The title tune to Carrothers' Home Row (Pirouet, 2008), an original composition, features an implacable up-tempo momentum and the pianist's two-fisted intensity, his fingers flirting with chaos inside a steady bass/drums groove. "News From Home," another Carrothers-penned tune, opens with a melancholy tinge that brightens slightly as it unfolds, and "Let's Get Lost" has a wistful mood in the beginning, then shifts into brighter and more hopeful feeling full of fragile, delicate, captivating beauty.

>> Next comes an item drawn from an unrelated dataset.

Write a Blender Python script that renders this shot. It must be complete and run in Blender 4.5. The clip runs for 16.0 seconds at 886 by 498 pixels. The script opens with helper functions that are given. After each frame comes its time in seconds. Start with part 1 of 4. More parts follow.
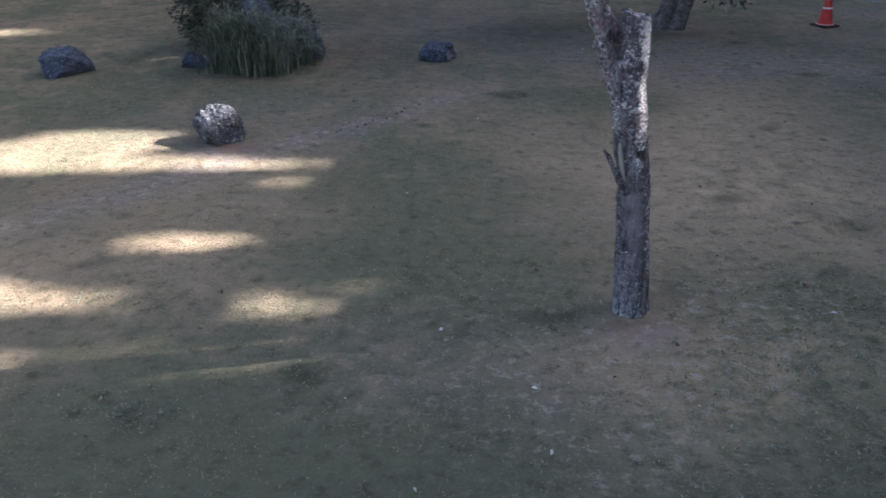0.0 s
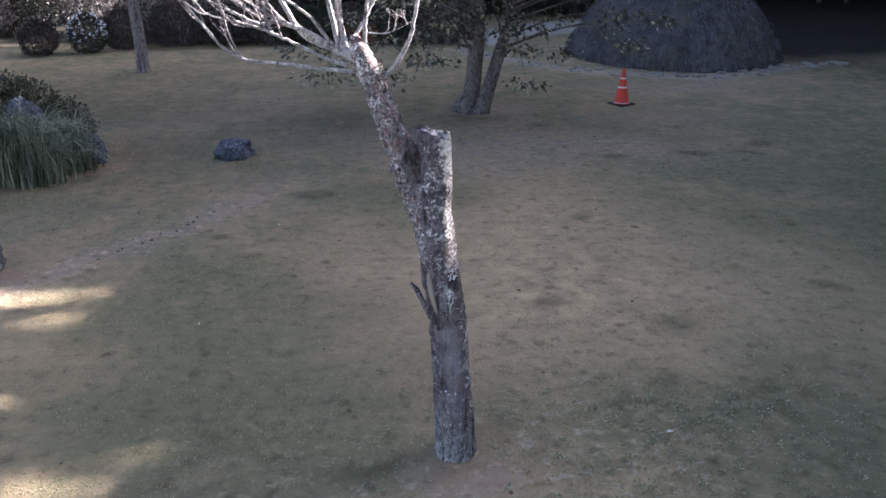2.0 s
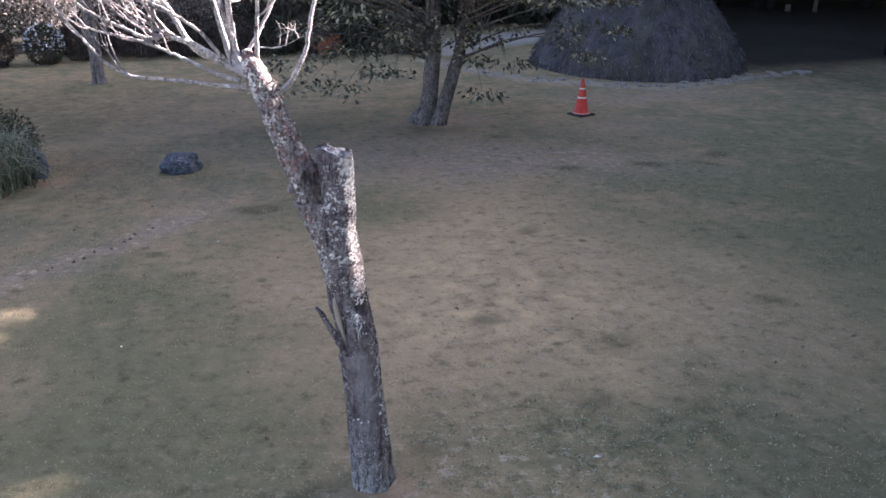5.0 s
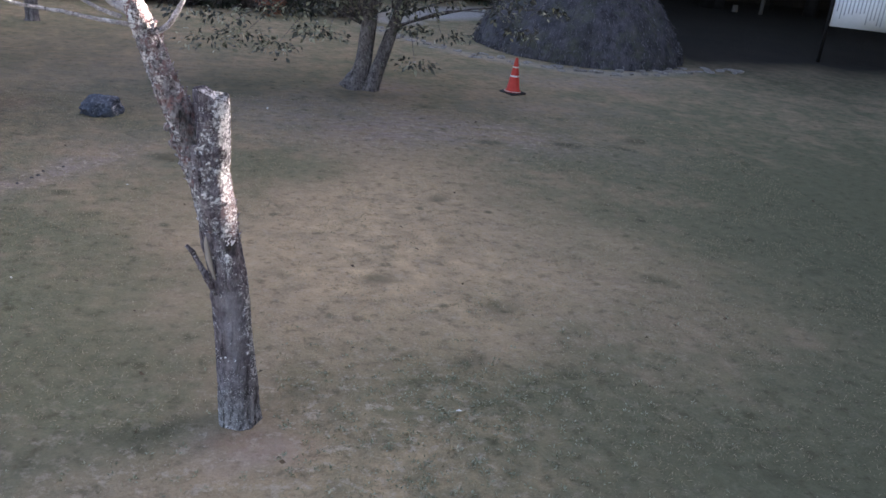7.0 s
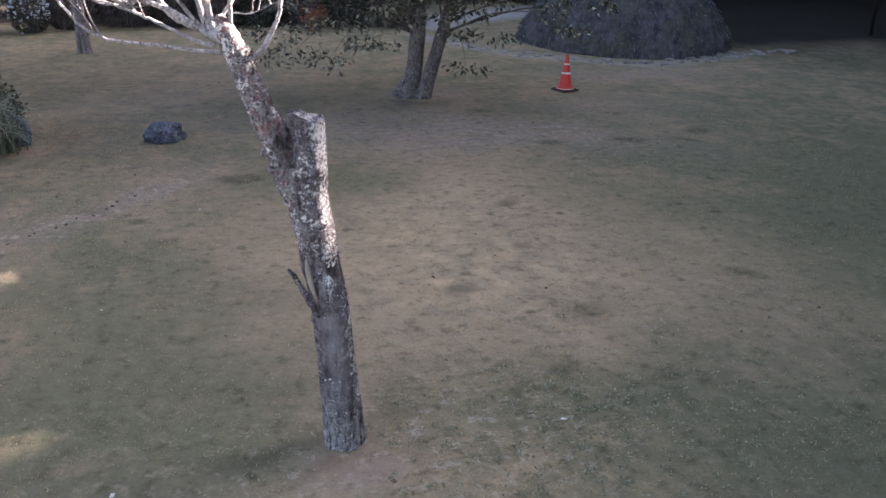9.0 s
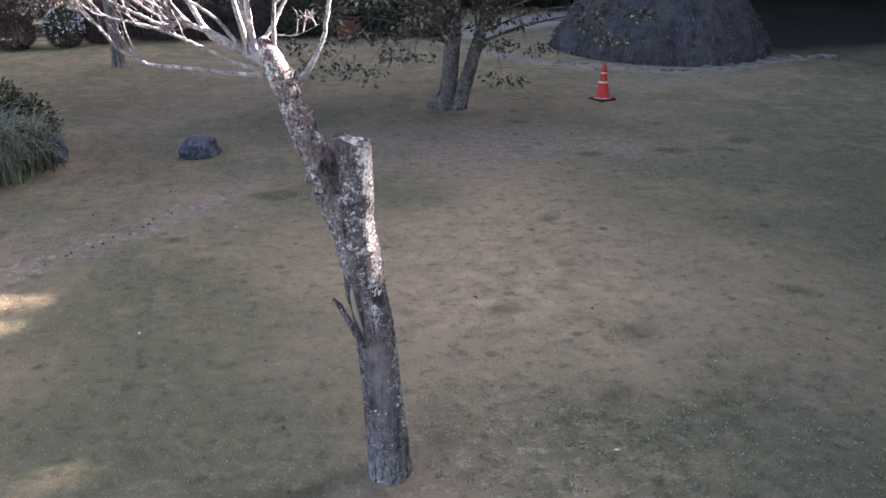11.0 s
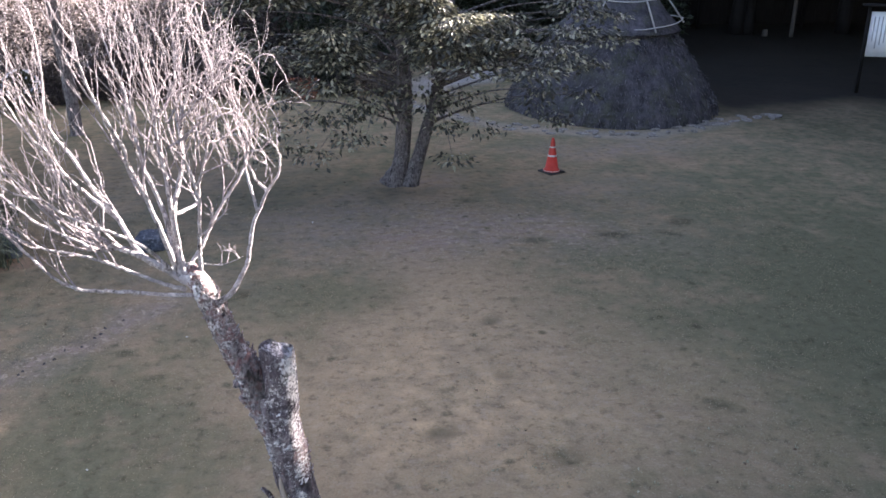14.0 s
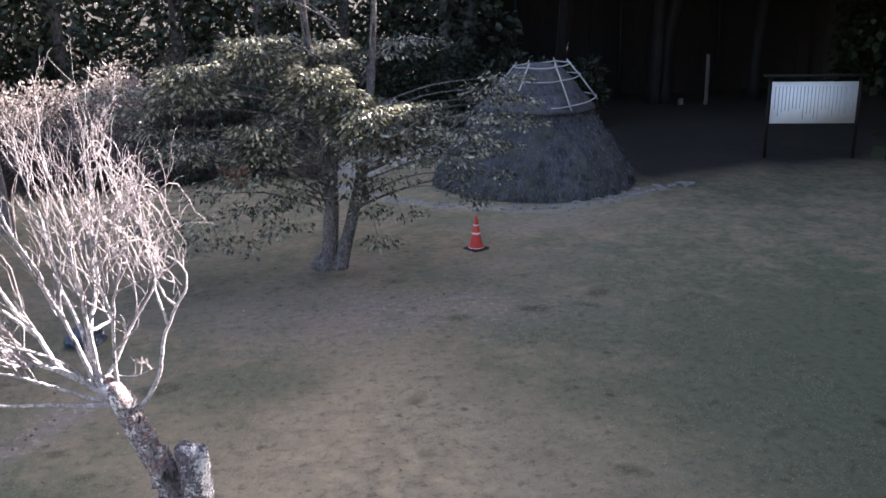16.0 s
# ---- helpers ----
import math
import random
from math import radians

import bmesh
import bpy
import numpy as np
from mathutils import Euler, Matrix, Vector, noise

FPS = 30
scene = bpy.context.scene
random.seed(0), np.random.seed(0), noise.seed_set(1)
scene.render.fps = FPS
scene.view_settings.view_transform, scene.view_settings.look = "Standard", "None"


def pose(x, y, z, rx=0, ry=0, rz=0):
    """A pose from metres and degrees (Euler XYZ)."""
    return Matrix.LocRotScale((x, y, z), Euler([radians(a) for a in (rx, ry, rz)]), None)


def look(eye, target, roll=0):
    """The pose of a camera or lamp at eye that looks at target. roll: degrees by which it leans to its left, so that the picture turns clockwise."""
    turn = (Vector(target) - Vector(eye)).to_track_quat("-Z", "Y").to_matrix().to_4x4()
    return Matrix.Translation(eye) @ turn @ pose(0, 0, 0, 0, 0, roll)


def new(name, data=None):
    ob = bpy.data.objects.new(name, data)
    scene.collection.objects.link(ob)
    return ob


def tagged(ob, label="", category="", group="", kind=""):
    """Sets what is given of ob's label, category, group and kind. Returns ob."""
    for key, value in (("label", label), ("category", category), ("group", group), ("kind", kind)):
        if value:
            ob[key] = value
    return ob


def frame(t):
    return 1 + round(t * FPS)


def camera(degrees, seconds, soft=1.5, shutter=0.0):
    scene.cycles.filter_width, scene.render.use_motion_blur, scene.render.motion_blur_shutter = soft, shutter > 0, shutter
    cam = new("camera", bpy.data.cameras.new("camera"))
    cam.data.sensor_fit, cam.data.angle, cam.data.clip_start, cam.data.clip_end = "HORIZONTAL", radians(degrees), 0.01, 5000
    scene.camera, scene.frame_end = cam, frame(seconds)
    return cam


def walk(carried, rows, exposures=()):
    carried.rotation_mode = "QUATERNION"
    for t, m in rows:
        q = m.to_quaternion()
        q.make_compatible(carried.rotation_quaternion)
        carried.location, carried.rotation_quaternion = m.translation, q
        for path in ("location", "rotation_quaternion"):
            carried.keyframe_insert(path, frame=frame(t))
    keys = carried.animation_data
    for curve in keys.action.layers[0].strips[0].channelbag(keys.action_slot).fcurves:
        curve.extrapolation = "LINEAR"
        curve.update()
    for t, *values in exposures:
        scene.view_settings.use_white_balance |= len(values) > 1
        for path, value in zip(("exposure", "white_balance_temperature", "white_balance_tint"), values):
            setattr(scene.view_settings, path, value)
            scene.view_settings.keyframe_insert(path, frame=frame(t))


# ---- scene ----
cam = camera(52.9, 16.0, 1.5, 0.3)
PATH = [
    (0, (0.582, 0.099, 3.618), (0.419, 1.893, 2.749), 0.1),
    (0.5, (0.606, 0.287, 3.67), (0.601, 2.08, 2.784), 0.8),
    (1, (0.637, 0.554, 3.699), (0.8, 2.34, 2.814), 0.4),
    (1.5, (0.683, 0.842, 3.706), (0.918, 2.662, 2.912), 0.4),
    (2, (0.764, 1.118, 3.718), (0.988, 2.969, 2.994), 0.6),
    (2.5, (0.85, 1.296, 3.71), (1.081, 3.14, 2.971), 0.4),
    (3, (0.929, 1.424, 3.702), (1.163, 3.27, 2.968), 0.7),
    (5.5, (1.382, 1.211, 3.716), (1.657, 3.063, 3.013), 0.7),
    (6, (1.505, 1.099, 3.714), (1.795, 2.943, 2.997), 0.9),
    (6.5, (1.614, 1.046, 3.7), (1.917, 2.882, 2.97), 0.9),
    (6.7, (1.69, 1.0, 3.704), (2.033, 2.833, 2.982), 3.6),
    (7, (1.719, 0.965, 3.704), (2.098, 2.779, 2.953), 6.3),
    (7.3, (1.745, 0.98, 3.68), (2.111, 2.801, 2.94), 6.3),
    (7.5, (1.695, 0.994, 3.694), (2.063, 2.825, 2.979), 5.7),
    (7.8, (1.64, 0.985, 3.695), (1.939, 2.813, 2.939), 3.5),
    (8, (1.581, 1.015, 3.702), (1.86, 2.842, 2.938), 2.2),
    (8.5, (1.475, 1.044, 3.703), (1.747, 2.877, 2.952), 1.9),
    (9, (1.366, 1.125, 3.7), (1.65, 2.956, 2.947), 1.5),
    (9.5, (1.289, 1.178, 3.707), (1.536, 3.012, 2.947), 1.4),
    (12, (1.273, 1.508, 3.806), (1.493, 3.356, 3.076), 0.3),
    (12.5, (1.319, 1.513, 4.015), (1.578, 3.357, 3.284), 0.8),
    (12.8, (1.36, 1.499, 4.16), (1.628, 3.356, 3.469), 0.8),
    (13, (1.396, 1.485, 4.279), (1.657, 3.344, 3.589), 0.7),
    (13.5, (1.495, 1.473, 4.618), (1.757, 3.335, 3.937), 0.8),
    (14, (1.593, 1.419, 4.952), (1.879, 3.264, 4.238), 0.6),
    (14.2, (1.65, 1.47, 5.066), (1.929, 3.33, 4.386), 0.0),
    (14.5, (1.740, 1.534, 5.269), (2.019, 3.403, 4.613), -0.2),
    (14.8, (1.747, 1.410, 5.264), (2.023, 3.283, 4.619), -0.4),
    (15.0, (1.811, 1.430, 5.271), (2.114, 3.297, 4.621), -1.2),
    (15.5, (1.758, 1.215, 5.341), (2.165, 3.065, 4.701), 0.5),
    (16.0, (1.852, 0.875, 5.345), (2.265, 2.747, 4.775), -1.0),
]
EXPOSURES = [(0, 2.72, 6150, 16), (1, 2.98, 6500, 18), (1.5, 3.12, 6600, 18), (3, 3.28, 6650, 17), (5.5, 3.46, 6950, 20), (9.5, 3.47, 7150, 20), (12, 3.46, 7050, 21), (16, 3.47, 6850, 20)]
walk(cam, [(t, look(eye, target, roll)) for t, eye, target, roll in PATH], exposures=EXPOSURES)

# ---- light ----
SUN_EL, SUN_AZ = radians(32.0), radians(17.0)   # azimuth: counter-clockwise from +x
SUN_DIR = Vector((math.cos(SUN_EL) * math.cos(SUN_AZ), math.cos(SUN_EL) * math.sin(SUN_AZ), math.sin(SUN_EL)))
world = bpy.data.worlds.new("sky")
scene.world = world
world.use_nodes = True
wn = world.node_tree
sky = wn.nodes.new("ShaderNodeTexSky")
sky.sky_type, sky.sun_disc = "NISHITA", False
sky.sun_elevation, sky.sun_rotation = SUN_EL, math.pi / 2 - SUN_AZ
sky.air_density, sky.dust_density = 1.0, 2.0
wn.nodes["Background"].inputs["Strength"].default_value = 0.065
wn.links.new(sky.outputs[0], wn.nodes["Background"].inputs["Color"])
sun = new("sun", bpy.data.lights.new("sun", "SUN"))
sun.data.energy, sun.data.angle, sun.data.color = 5.0, radians(0.55), (1.0, 0.975, 0.95)
sun.matrix_world = look(SUN_DIR * 60, (0, 0, 0))


# ---- materials ----
class Mat:
    """Short-hand for a node material."""

    def __init__(self, name, rough=0.8, spec=0.3):
        self.m = bpy.data.materials.new(name)
        self.m.use_nodes = True
        self.t = self.m.node_tree
        self.b = self.t.nodes["Principled BSDF"]
        self.b.inputs["Roughness"].default_value = rough
        self.b.inputs["Specular IOR Level"].default_value = spec

    def node(self, kind, **sets):
        n = self.t.nodes.new(kind)
        for k, v in sets.items():
            n.inputs[k].default_value = v
        return n

    def link(self, a, b):
        self.t.links.new(a, b)

    def coords(self):
        return self.node("ShaderNodeTexCoord").outputs["Object"]

    def place(self):
        return self.node("ShaderNodeNewGeometry").outputs["Position"]

    def stretched(self, vec, scale):
        n = self.node("ShaderNodeMapping")
        n.inputs["Scale"].default_value = scale
        self.link(vec, n.inputs["Vector"])
        return n.outputs[0]

    def noise(self, vec, scale, detail=4, rough=0.6):
        n = self.node("ShaderNodeTexNoise", Scale=scale, Detail=detail, Roughness=rough)
        self.link(vec, n.inputs["Vector"])
        return n.outputs["Fac"]

    def voronoi(self, vec, scale, out="Distance"):
        n = self.node("ShaderNodeTexVoronoi", Scale=scale)
        self.link(vec, n.inputs["Vector"])
        return n.outputs[out]

    def attr(self, name):
        n = self.node("ShaderNodeAttribute")
        n.attribute_name = name
        return n.outputs["Fac"]

    def ramp(self, fac, *stops):
        n = self.node("ShaderNodeValToRGB")
        e = n.color_ramp.elements
        while len(e) < len(stops):
            e.new(0.5)
        for el, (p, c) in zip(e, stops):
            el.position = p
            el.color = (*c, 1) if isinstance(c, tuple) else (c, c, c, 1)
        self.link(fac, n.inputs["Fac"])
        return n.outputs["Color"]

    def mix(self, fac, a, b, mode="MIX"):
        n = self.node("ShaderNodeMix")
        n.data_type, n.blend_type = "RGBA", mode
        for sock, v in ((0, fac), (6, a), (7, b)):
            if isinstance(v, (int, float)):
                n.inputs[sock].default_value = v
            elif isinstance(v, tuple):
                n.inputs[sock].default_value = (*v, 1)
            else:
                self.link(v, n.inputs[sock])
        return n.outputs[2]

    def math(self, op, a, b=0.0):
        n = self.node("ShaderNodeMath")
        n.operation = op
        for sock, v in ((0, a), (1, b)):
            if isinstance(v, (int, float)):
                n.inputs[sock].default_value = v
            else:
                self.link(v, n.inputs[sock])
        return n.outputs[0]

    def bump(self, h, strength=0.5, dist=0.02):
        n = self.node("ShaderNodeBump", Strength=strength, Distance=dist)
        self.link(h, n.inputs["Height"])
        self.link(n.outputs[0], self.b.inputs["Normal"])

    def colour(self, c):
        self.link(c, self.b.inputs["Base Color"])
        return self.m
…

CD1's First Set ends with "Those Were the Days," familiar to most as the theme song to television's All in the Family. It's an easy-rolling, relaxed rendition, spacious and pensive, with an intermittent ebullience, closing out the first half with style and grace.
Carrothers goes again back to Clifford Brown to open the Second Set. "Junior's Arrival" is a fun romp, tilted a bit off-balance by the trio. Carrothers said of music, in his 2010 interview with All About Jazz: "It's supposed to be fun. You're supposed to play and go on about your day." It sounds as if he's in that mode in the more up-tempo tunes on the disc, but with Carrothers there's a sense of deeper meaning, especially on the slower songs, where an uncommonly deep exploration seems to happen, as it does on the Second Set's second tune, "Time," by Richie Powell (Clifford Brown's pianist, and Bud Powell's younger brother, who died in the 1956 car crash with Brown). There is a hymn-like gravity to this, as well as to the previously-mentioned "This Is Worth Fighting For" and "News From Home."
Then, halfway through the Second Set, there's "Peg," the most gorgeous of Carrothers' compositions. This isn't fun that can be soon forgotten to get on with the day; this is a serious prayer of praise, devotion and wonder, with a mysterious twilight mood similar to that of Thelonious Monk's "Crepuscule with Nellie," a sound so different in mood and tone from the up-tempo good time tunes like "Junior's Arrival" and "Tiny Capers," and so unmistakeably original. And it is the shift back and forth from the rollicking good time tunes like "Junior's Arrival" to the beautiful depths of "Peg" to the light-hearted prettiness of the next offering, the Gordon Jenkins-penned "Blue Evening," in conjunction with the pianist's unfailingly original approach, that makes A Night at the Village such a complex, enchanting and strikingly lovely success.
Tracks: CD1: First Set: Tiny Capers; Joy Spring/Delilah; Gerkin for Perkin; Gertrude's Bounce; Jordu; This Is Worth Fighting For; Home Row; News From Home; Let's Get Lost; those Were The Days. CD2: Second Set: Junior's Arrival; Time; Jordan Is A Hard Road To Travel; Peg; Blue Evening; Discombopulated; Snowbound; Days Of Wine And Roses; Our House.
Personnel: Bill Carrothers: piano; Nicolas Thys: bass; Dre Pallemaerts: drums.